Ipoh Chinese Chin Woo Athletic Association vice-chairman Datuk Ooi Foh Sing recalls that students in Yit Ching Primary School in Pusing where he studied, used to raise the Kuomintang flag and sang patriotic songs with verses from Dr Sun’s San Ming Chu Yi (Three Principles of the People) every Monday during assembly.

“There was an arch with the image of the Kuomintang flag on one side and the British King on the other side during the Double 10 celebrations,” he says.

Today, many of the buildings in Lahat, Pusing, Gopeng, Papan, Tronoh and Kampar where Dr Sun and his supporters had visited, have been demolished.

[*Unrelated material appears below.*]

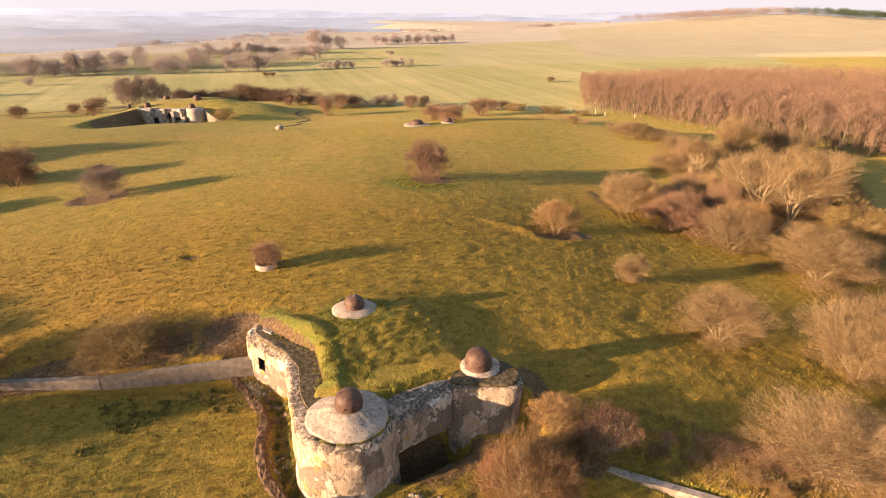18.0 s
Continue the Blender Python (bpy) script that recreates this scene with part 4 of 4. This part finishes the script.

Dr Sun and his supporters were said to have held meetings at the Oi Low Club in Gopeng, the Anglo-Chinese Club in Papan, the Wah Seong Kok literary association in Kampar, and Teh Lay Seng’s bungalow in Jalan Sungai Pari, Ipoh.

Today, only remnants of the foundation of the Oi Low Club are visible at the site, while a four-storey building stands where the Wah Seong Kok association once stood. Teh’s residence has also been demolished to make way for development.

Few residents in Lahat remember that a settlement opposite the town was once known as Kap Meng Chun (Revolution Village) because the residents were Dr Sun’s supporters.

A cinema named in memory of Dr Sun, The Sun in Ipoh which locals called Chung Shan theatre beside the Kinta River, has also been torn down.

Other buildings established in memory of Dr Sun, including SJKC Chung Shan school in Ipoh, SJKC Chung Sun in Tronoh and SJKC San Min school in Teluk Intan are still in existence.

The Kin Kwok Daily News building in Old Town, Ipoh, still stands. The now-defunct Chinese newspaper was started by a Kuomintang supporter before World War II. The original masthead of the paper was written by Yu Youren, a Kuomintang scholar.

Perak Cave Temple chairman Chong Yin Chat said Yu was a friend of his father Chong Seng Yee, who was the last batch of graduates of the prestigious Whampoa Military Academy in Guangzhou.

Yin Chat had set up a Sun Yat-sen Gallery at the temple in 1995 in honour of the Father of Modern China.

On display at the gallery are photographs of Dr Sun, a bust presented by the Sun Yat Sen memorial museum in Taiwan, calligraphy works and reproductions of letters by Dr Sun.

An oil painting of Dr Sun in official uniform, graces the hall of the Perak Chinese Amateur Dramatic Association.

A framed certificate with the autograph of Sun Wen (Dr Sun’s birth name) dated 1912, expressing appreciation to the association for its efforts in raising funds for the Canton floods and other charitable acts, hangs proudly from the wall.

In Assam Kumbang, Taiping, the Chang Chun Pu bungalow or Evergreen Mansion, where Dr Sun and Chen Cuifen once stayed, is now owned by Aun Tong Sdn Bhd, a coffee powder manufacturing factory.

As these relics from the past lay largely forgotten by the masses, the few who remember them cherish the rich legacy and their vital links with an indomitable man who eventually became known as the foremost pioneer of Nationalist China.

Several descendants of Dr Sun from all over the world are expected to be in Penang between Nov 19 and 22 to attend the 22nd joint conference of the Sun Yat-sen and Soong Ching-ling memorials in conjunction with the International Centennial Celebrations of Sun Yat-sen’s ‘Penang Conference’.